StormData$BGN_DATE <- strptime(StormData$BGN_DATE, format = "%m/%d/%Y 0:00:00")
StormData2 <- StormData[StormData$BGN_DATE >= "1996-01-01",c('EVTYPE','FATALITIES','INJURIES','PROPDMG', 'PROPDMGEXP', 'CROPDMG', 'CROPDMGEXP')]
StormData2 <- StormData2[!is.na(StormData2$EVTYPE) ,]
Another peculiarity of this dataset is that event types were entered in a variety of ways in the
variable EVTYPE creating confusion and uncertainty to the dataset.
length(unique(StormData2$EVTYPE))
## [1] 952
In order to reduce this fuzziness, we must find a way to map all those 917 different types of event
descriptions to the valid 48 event types. This is done using the minimum “string distance” between
the events as described in EVTYPE entries and the given valid event types.

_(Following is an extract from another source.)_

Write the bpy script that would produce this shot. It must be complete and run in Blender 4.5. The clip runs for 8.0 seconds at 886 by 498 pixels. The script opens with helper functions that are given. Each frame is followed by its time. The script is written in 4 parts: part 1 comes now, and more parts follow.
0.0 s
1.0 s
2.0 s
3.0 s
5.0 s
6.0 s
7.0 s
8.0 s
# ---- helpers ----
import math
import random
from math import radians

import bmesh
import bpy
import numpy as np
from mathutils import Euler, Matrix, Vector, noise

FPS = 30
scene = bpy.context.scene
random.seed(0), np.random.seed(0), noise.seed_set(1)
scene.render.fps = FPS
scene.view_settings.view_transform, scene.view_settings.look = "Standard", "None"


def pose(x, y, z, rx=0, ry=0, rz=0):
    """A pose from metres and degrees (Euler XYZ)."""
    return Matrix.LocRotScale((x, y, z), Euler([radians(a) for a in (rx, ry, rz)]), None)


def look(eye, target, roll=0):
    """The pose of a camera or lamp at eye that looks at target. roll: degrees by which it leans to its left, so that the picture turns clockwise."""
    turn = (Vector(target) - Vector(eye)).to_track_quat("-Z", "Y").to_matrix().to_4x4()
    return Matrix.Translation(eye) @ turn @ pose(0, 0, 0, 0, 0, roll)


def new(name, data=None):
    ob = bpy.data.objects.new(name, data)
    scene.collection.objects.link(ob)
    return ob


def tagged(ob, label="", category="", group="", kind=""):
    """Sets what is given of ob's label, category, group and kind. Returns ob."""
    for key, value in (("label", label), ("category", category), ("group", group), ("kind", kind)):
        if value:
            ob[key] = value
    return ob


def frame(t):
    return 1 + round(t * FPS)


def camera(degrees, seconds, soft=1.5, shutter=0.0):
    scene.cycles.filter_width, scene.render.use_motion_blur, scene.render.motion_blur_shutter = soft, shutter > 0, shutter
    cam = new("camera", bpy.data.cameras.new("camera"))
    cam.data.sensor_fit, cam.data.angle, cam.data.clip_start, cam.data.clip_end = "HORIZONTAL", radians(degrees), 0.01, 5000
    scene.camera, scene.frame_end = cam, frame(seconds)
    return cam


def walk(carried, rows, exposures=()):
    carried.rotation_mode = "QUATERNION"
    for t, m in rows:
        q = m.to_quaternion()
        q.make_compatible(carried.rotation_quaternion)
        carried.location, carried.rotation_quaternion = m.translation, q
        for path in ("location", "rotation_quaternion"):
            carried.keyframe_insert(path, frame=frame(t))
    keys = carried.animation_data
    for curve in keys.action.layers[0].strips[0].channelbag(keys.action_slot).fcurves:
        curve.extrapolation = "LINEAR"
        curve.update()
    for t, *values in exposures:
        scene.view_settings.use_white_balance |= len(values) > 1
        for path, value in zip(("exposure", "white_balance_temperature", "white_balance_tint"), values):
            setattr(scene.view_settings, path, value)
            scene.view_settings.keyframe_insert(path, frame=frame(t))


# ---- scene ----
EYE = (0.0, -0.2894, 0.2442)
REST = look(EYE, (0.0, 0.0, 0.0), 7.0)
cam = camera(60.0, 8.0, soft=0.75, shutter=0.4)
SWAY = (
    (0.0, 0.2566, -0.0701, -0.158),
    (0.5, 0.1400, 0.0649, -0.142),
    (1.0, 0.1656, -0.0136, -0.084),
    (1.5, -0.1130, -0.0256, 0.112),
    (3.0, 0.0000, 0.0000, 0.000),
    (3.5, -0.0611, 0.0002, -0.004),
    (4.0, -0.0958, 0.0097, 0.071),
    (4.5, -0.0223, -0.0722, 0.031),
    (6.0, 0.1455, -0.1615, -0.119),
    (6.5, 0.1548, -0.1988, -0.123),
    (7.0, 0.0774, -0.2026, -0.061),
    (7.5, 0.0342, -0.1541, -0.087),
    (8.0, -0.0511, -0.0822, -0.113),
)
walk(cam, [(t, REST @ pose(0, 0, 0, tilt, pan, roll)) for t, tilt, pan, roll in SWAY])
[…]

valid_event_types <- c("astronomical low tide","avalanche","blizzard","coastal flood","cold wind chill",
"debris flow","dense fog","dense smoke","drought","dust devil","dust storm",
"excessive heat","extreme cold wind chill","flash flood","flood","frost freeze",
"funnel cloud","freezing fog","hail","heat","heavy rain","heavy snow","high surf",
"high wind","hurricane typhoon","ice storm","lake effect snow","lakeshore flood",
"lightning","marine hail","marine high wind","marine strong wind",
"marine thunderstorm wind","rip current","seiche","sleet","storm surge tide",
"strong wind","thunderstorm wind","tornado","tropical depression","tropical storm",
"tsunami","volcanic ash","waterspout","wildfire","winter storm","winter weather")

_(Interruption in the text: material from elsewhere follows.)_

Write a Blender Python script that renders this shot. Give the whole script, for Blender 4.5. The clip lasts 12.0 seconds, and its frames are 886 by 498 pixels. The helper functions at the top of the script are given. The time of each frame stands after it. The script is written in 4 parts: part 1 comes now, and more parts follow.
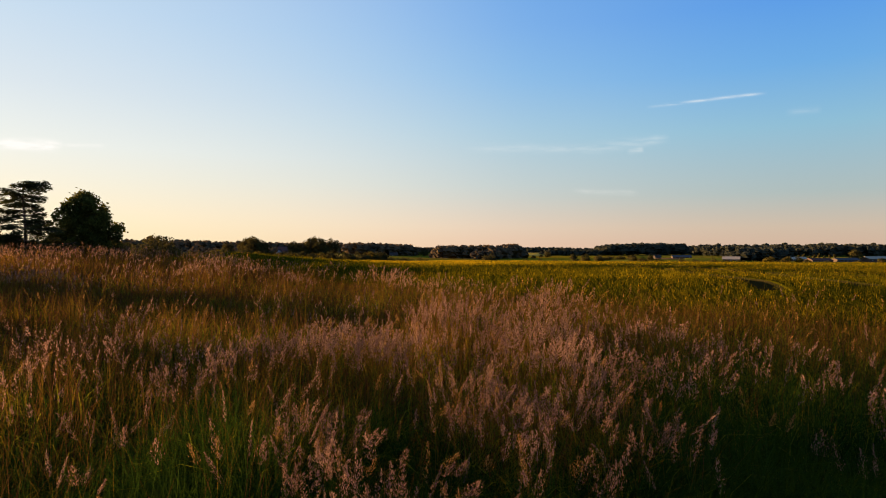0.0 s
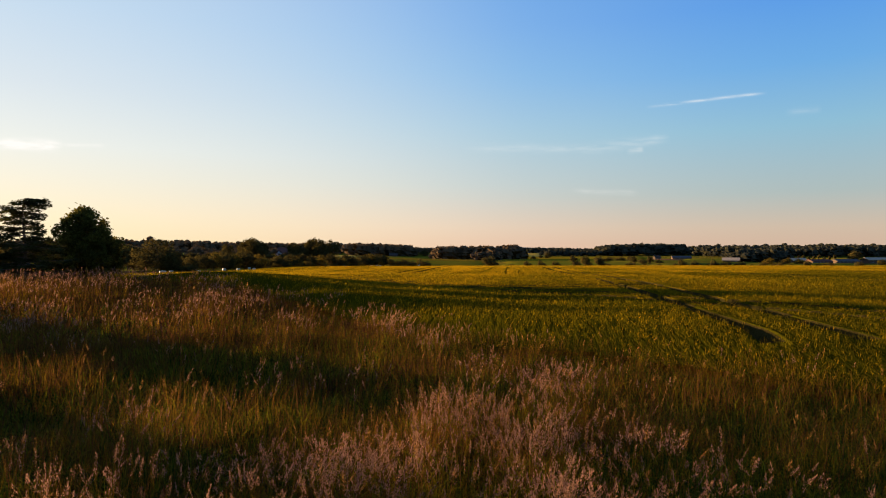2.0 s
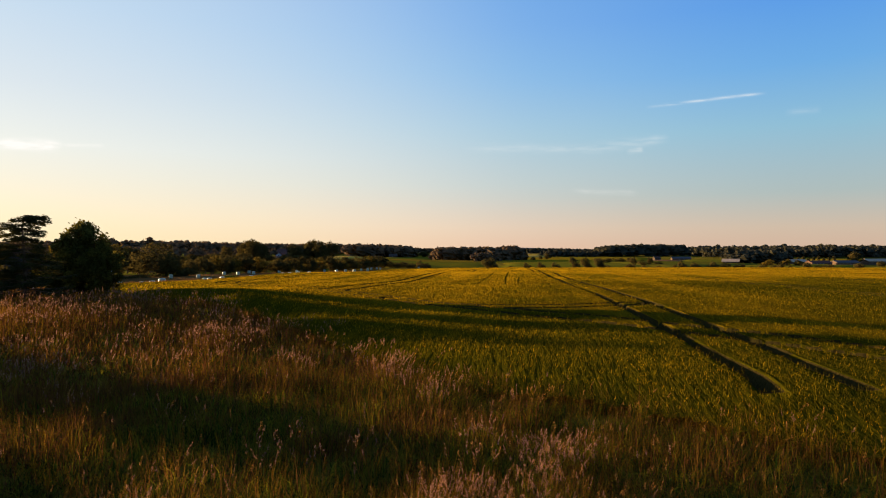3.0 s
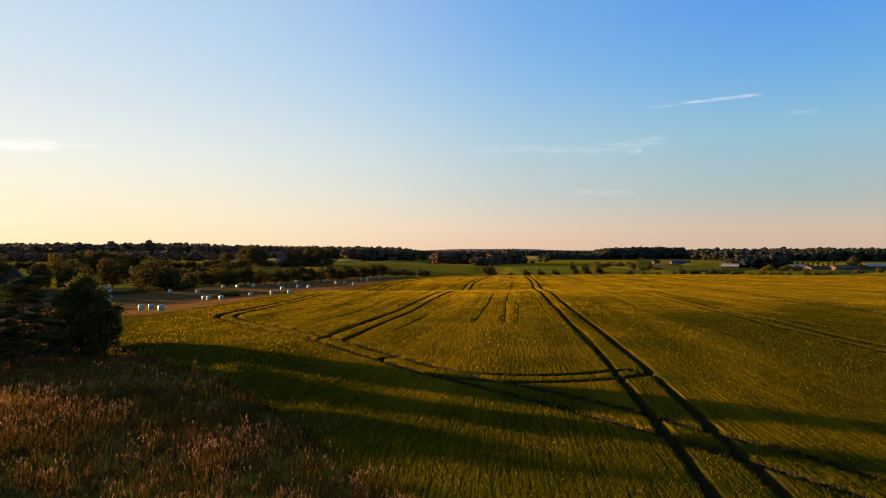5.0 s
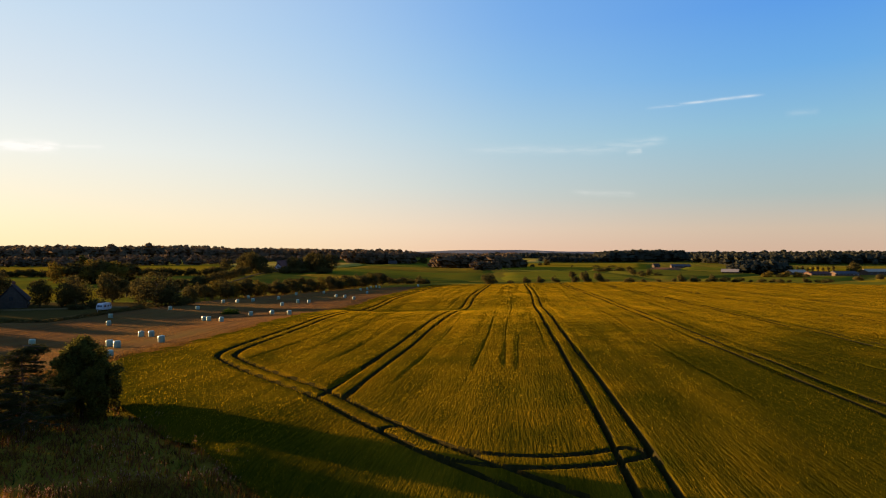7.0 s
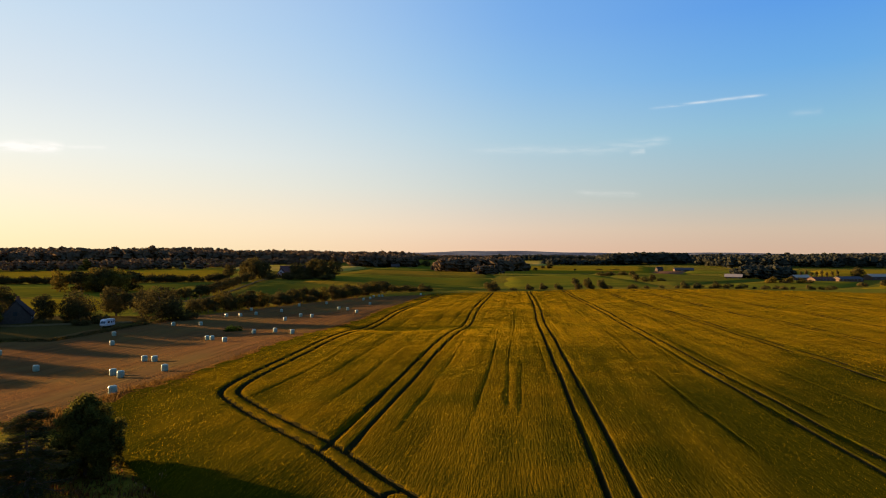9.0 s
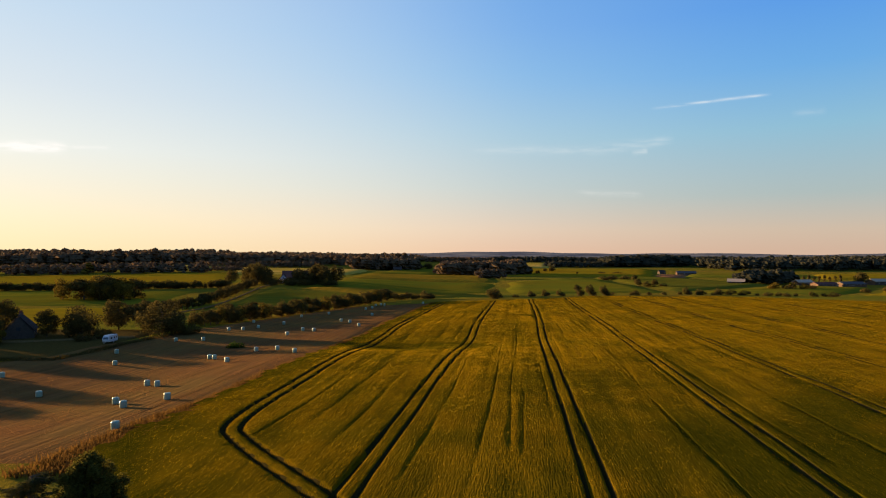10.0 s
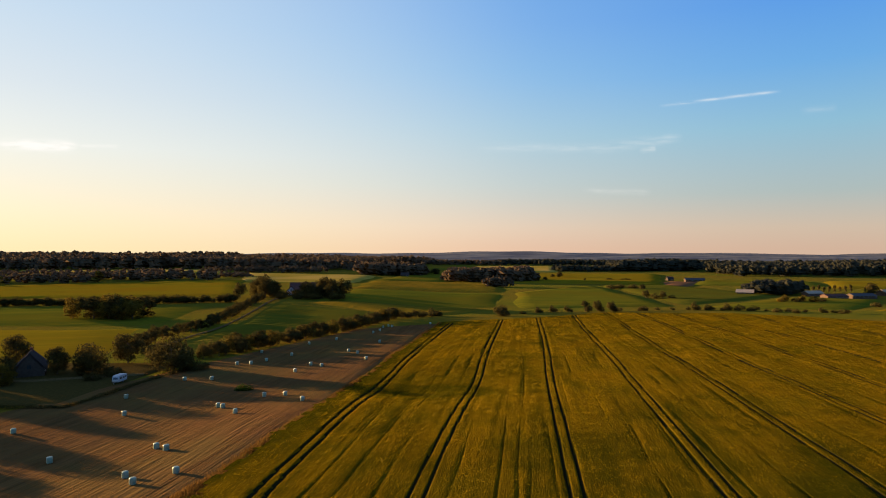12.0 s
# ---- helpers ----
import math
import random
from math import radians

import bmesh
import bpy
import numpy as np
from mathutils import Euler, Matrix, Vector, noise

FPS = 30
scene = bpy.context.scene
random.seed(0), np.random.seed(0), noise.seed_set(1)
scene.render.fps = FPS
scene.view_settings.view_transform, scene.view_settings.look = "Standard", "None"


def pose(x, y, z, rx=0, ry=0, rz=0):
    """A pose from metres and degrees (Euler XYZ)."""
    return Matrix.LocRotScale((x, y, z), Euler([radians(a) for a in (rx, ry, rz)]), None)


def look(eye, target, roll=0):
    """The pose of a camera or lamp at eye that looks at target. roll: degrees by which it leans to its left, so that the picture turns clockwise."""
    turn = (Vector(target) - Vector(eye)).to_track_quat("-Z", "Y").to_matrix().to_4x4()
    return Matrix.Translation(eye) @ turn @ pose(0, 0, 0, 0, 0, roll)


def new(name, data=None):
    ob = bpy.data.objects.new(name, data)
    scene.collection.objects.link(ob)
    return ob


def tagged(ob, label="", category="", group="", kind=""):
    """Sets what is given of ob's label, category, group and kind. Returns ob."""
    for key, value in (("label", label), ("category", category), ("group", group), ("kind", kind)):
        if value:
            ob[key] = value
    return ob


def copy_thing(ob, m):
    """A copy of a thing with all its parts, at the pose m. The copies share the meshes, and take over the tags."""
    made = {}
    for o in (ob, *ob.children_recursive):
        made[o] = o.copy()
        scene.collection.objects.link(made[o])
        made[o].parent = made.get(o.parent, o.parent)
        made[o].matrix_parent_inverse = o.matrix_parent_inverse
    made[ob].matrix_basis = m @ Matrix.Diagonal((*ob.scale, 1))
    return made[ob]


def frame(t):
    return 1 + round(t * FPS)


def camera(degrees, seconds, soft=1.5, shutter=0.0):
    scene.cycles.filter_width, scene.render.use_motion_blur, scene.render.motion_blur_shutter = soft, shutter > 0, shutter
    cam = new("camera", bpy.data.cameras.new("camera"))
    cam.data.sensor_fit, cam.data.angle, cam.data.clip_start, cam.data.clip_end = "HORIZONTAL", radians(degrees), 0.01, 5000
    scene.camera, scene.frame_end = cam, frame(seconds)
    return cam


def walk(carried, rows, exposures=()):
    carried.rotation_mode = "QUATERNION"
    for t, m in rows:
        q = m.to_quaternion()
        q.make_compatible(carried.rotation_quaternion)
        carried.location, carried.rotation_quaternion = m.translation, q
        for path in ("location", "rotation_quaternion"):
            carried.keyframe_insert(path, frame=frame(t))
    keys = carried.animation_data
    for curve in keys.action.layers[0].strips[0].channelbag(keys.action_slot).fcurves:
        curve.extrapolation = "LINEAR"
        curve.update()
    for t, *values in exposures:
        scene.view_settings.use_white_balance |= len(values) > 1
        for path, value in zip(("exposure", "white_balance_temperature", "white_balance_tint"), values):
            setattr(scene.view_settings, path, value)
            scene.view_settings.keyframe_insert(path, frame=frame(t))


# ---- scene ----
cam = camera(70.0, 12.0, soft=1.05)
# seconds, height of the lens, degrees up, degrees to the left
PATH = [
    (0, 1.5, 0.005, 0.0),
    (0.5, 1.67, 0.007, 0.0),
    (1, 1.93, 0.002, 0.0),
    (1.5, 2.24, -0.002, 0.0),
    (2, 2.61, -0.004, -0.013),
    (2.5, 3.07, -0.005, -0.026),
    (3, 3.67, 0.005, -0.038),
    (5, 7.48, 0.067, -0.09),
    (5.5, 8.56, 0.075, -0.102),
    (6, 9.64, 0.09, -0.128),
    (6.5, 10.76, 0.104, -0.154),
    (7, 11.86, 0.113, -0.09),
    (9, 16.03, 0.145, 0.166),
    (9.5, 17.67, 0.156, 0.23),
    (10, 20.22, 0.153, 0.358),
    (10.5, 22.96, 0.15, 0.486),
    (11, 25.62, 0.093, 0.665),
    (11.5, 28.53, 0.035, 0.844),
    (12, 31.5, -0.025, 1.023),
]
walk(cam, [(t, pose(0, 0, z, 90 + up, 0, left)) for t, z, up, left in PATH], [(0, 2.2), (12, 2.2)])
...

StormData2$EVTYPE <- tolower(StormData2$EVTYPE);
StormData2$EVTYPE[StormData2$EVTYPE == "tstm wind"] <- "thunderstorm wind";
StormData2$validevent <- valid_event_types[apply(adist(StormData2$EVTYPE, valid_event_types), 1, which.min)];
Now let’s check the number of new (valid) event types:
length(unique(StormData2$validevent))
## [1] 48
Next we aggregate the numbers of injuries and fatalities by valid event type:
populationhealth <- aggregate(cbind(INJURIES,FATALITIES)~validevent,data=StormData2,FUN=sum)
top20fatalities <- populationhealth[order(populationhealth[,3], decreasing = TRUE)[1:20] ,]
top20injuries <- populationhealth[order(populationhealth[,2], decreasing = TRUE)[1:20] ,]
We turn our attention to the economic aspect of this assignment. First we must convert the exponents PROPDMGEXP and CROPDMGEXP to a usable format:
StormData2$PROPDMGEXP[StormData2$PROPDMGEXP == "" | StormData2$PROPDMGEXP == "0" | StormData2$PROPDMGEXP == "?"]<- 1
StormData2$PROPDMGEXP[StormData2$PROPDMGEXP == "-" | StormData2$PROPDMGEXP == "+"] <- 0
StormData2$PROPDMGEXP[StormData2$PROPDMGEXP == "h" | StormData2$PROPDMGEXP == "H"] <- 10^2
StormData2$PROPDMGEXP[StormData2$PROPDMGEXP == "k" | StormData2$PROPDMGEXP == "K"] <- 10^3
StormData2$PROPDMGEXP[StormData2$PROPDMGEXP == "m" | StormData2$PROPDMGEXP == "M"] <- 10^6
StormData2$PROPDMGEXP[StormData2$PROPDMGEXP == "b" | StormData2$PROPDMGEXP == "B"] <- 10^9
StormData2$PROPDMGEXP <- as.numeric(StormData2$PROPDMGEXP)
StormData2$CROPDMGEXP[StormData2$CROPDMGEXP == "" | StormData2$CROPDMGEXP == "?"] <- 1
StormData2$cROPDMGEXP[StormData2$CROPDMGEXP == "h" | StormData2$CROPDMGEXP == "H"] <- 10^2
StormData2$CROPDMGEXP[StormData2$CROPDMGEXP == "k" | StormData2$CROPDMGEXP == "K"] <- 10^3
StormData2$CROPDMGEXP[StormData2$CROPDMGEXP == "m" | StormData2$CROPDMGEXP == "M"] <- 10^6
StormData2$CROPDMGEXP[StormData2$CROPDMGEXP == "b" | StormData2$CROPDMGEXP == "B"] <- 10^9
StormData2$CROPDMGEXP <- as.numeric(StormData2$CROPDMGEXP)
After calculating the total cost per valid event type, we aggregate all the damage costs per valid event type:
StormData2$propdmg <- StormData2$PROPDMG*StormData2$PROPDMGEXP
StormData2$cropdmg <- StormData2$CROPDMG*StormData2$CROPDMGEXP
damage <- aggregate(cbind(propdmg,cropdmg)~validevent,data=StormData2,FUN=sum)
top20propdmg <- damage[order(damage[,2], decreasing = TRUE)[1:20] ,]
top20cropdmg <- damage[order(damage[,3], decreasing = TRUE)[1:20] ,]
par(mfrow=c(1,2), mar = c(2, 6, 1, 0.5), cex.axis = 0.7, las = 1, oma = c(1,1,1,1))
barplot(top20fatalities$FATALITIES, names.arg = top20fatalities$validevent, col = "black"
, main = "Total Number of Fatalities", horiz = T )
barplot(top20injuries$INJURIES , names.arg = top20injuries$validevent, col = "red"
, main = "Total Number of Injuries" , horiz = T)
From this analysis we can infer that tornadoes are the cause for most fatalities and injuries
while the second most fatal severe weather phenomenon is excessive heat.
par(mfrow=c(1,2), mar = c(4, 8, 2, 1), cex.axis = 0.7, cex.lab = 0.85, cex.main = 0.9, las = 1)
barplot(top20propdmg$propdmg/10^9, names.arg = top20propdmg$validevent, col = "magenta"
,main = "Total Cost of Property Damage", xlab = "Damage in Billions USD", horiz = T)
barplot(top20cropdmg$cropdmg/10^9, names.arg = top20cropdmg$validevent, col = "cyan"
,main = "Total Cost of Crop Damage", xlab = "Damage in Billions USD", horiz = T)
From those plots we can say that tornadoes cause the most expensive property damage and droughts incur the most expensive crop damage.